(Scene script records)
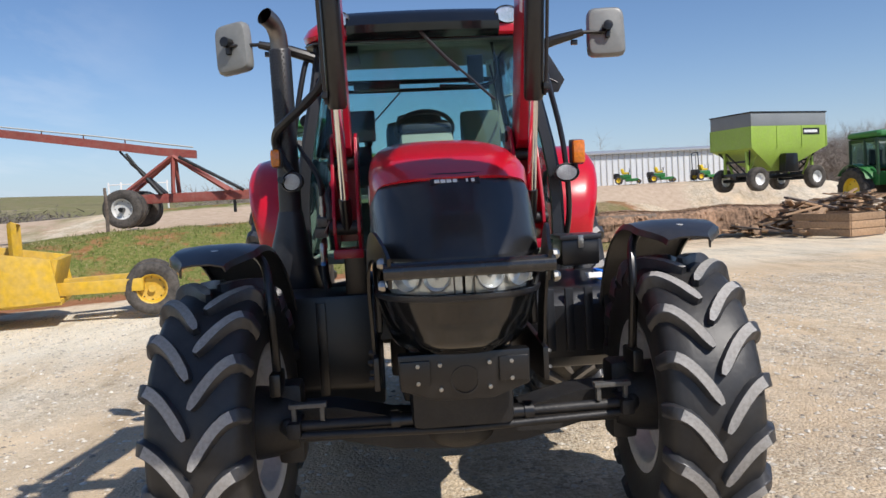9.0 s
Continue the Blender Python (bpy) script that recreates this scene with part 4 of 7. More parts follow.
for s in (1, -1):
    head = Shape().lathe([(0.0, -0.06), (0.04, -0.055), (0.075, -0.015), (0.082, 0.01), (0.074, 0.018)], 32, Matrix.Translation((1.497, s * 0.51, 2.70)) @ Matrix.Rotation(radians(s * 10), 4, "Z") @ Matrix.Rotation(radians(-90), 4, "Z") @ Matrix.Diagonal((1.0, 1, 0.68, 1)))
    lamp = part("roof_lamp", head, BLACK, tractor, "round roof work lamp")
    part("lamp_glass", Shape().lathe([(0.0, 0.006), (0.05, 0.008), (0.074, 0.006)], 28, Matrix.Translation((1.50, s * 0.51, 2.70)) @ Matrix.Rotation(radians(s * 10), 4, "Z") @ Matrix.Rotation(radians(-90), 4, "Z") @ Matrix.Diagonal((1.0, 1, 0.68, 1))), LENS, lamp)
    cell = mesh_of("lamp_cell", Shape().ball((0, 0, 0), (0.012, 0.016, 0.014), 8), CLEARGLASS)
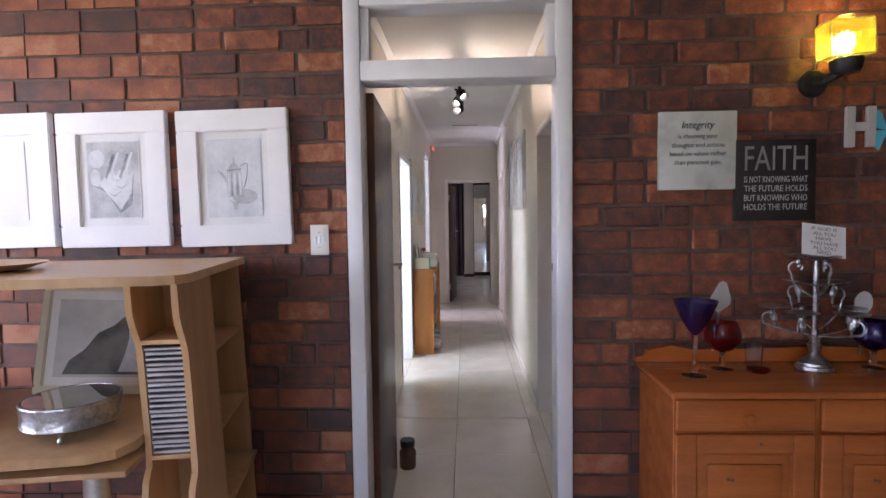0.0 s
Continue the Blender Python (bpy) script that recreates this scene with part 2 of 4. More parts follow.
def box(x0, y0, z0, x1, y1, z1, bev=0.0, seg=2):
    bm = bmesh.new()
    bx(bm, x0, y0, z0, x1, y1, z1)
    if bev:
        bmesh.ops.bevel(bm, geom=list(bm.edges), offset=bev, segments=seg, affect="EDGES", profile=0.5)
    return bm


def boxes(items, bev=0.0):
    bm = bmesh.new()
    for it in items:
        bx(bm, *it)
    if bev:
        bmesh.ops.bevel(bm, geom=list(bm.edges), offset=bev, segments=1, affect="EDGES")
    return bm


def rod(p0, p1, r, r1=None, seg=12, bm=None):
    bm = bm or bmesh.new()
    a, b = Vector(p0), Vector(p1)
    d = b - a
    m = Matrix.Translation((a + b) / 2) @ d.to_track_quat("Z", "Y").to_matrix().to_4x4()
    bmesh.ops.create_cone(bm, cap_ends=True, segments=seg, radius1=r, radius2=r if r1 is None else r1, depth=d.length, matrix=m)
    return bm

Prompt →
Give the lines exactly as they stand, from the line with "4. More parts follow." through the end of the material.

Answer for the task →
Continue the Blender Python (bpy) script that recreates this scene with part 2 of 4. More parts follow.
def box(x0, y0, z0, x1, y1, z1, bev=0.0, seg=2):
    bm = bmesh.new()
    bx(bm, x0, y0, z0, x1, y1, z1)
    if bev:
        bmesh.ops.bevel(bm, geom=list(bm.edges), offset=bev, segments=seg, affect="EDGES", profile=0.5)
    return bm


def boxes(items, bev=0.0):
    bm = bmesh.new()
    for it in items:
        bx(bm, *it)
    if bev:
        bmesh.ops.bevel(bm, geom=list(bm.edges), offset=bev, segments=1, affect="EDGES")
    return bm


def rod(p0, p1, r, r1=None, seg=12, bm=None):
    bm = bm or bmesh.new()
    a, b = Vector(p0), Vector(p1)
    d = b - a
    m = Matrix.Translation((a + b) / 2) @ d.to_track_quat("Z", "Y").to_matrix().to_4x4()
    bmesh.ops.create_cone(bm, cap_ends=True, segments=seg, radius1=r, radius2=r if r1 is None else r1, depth=d.length, matrix=m)
    return bm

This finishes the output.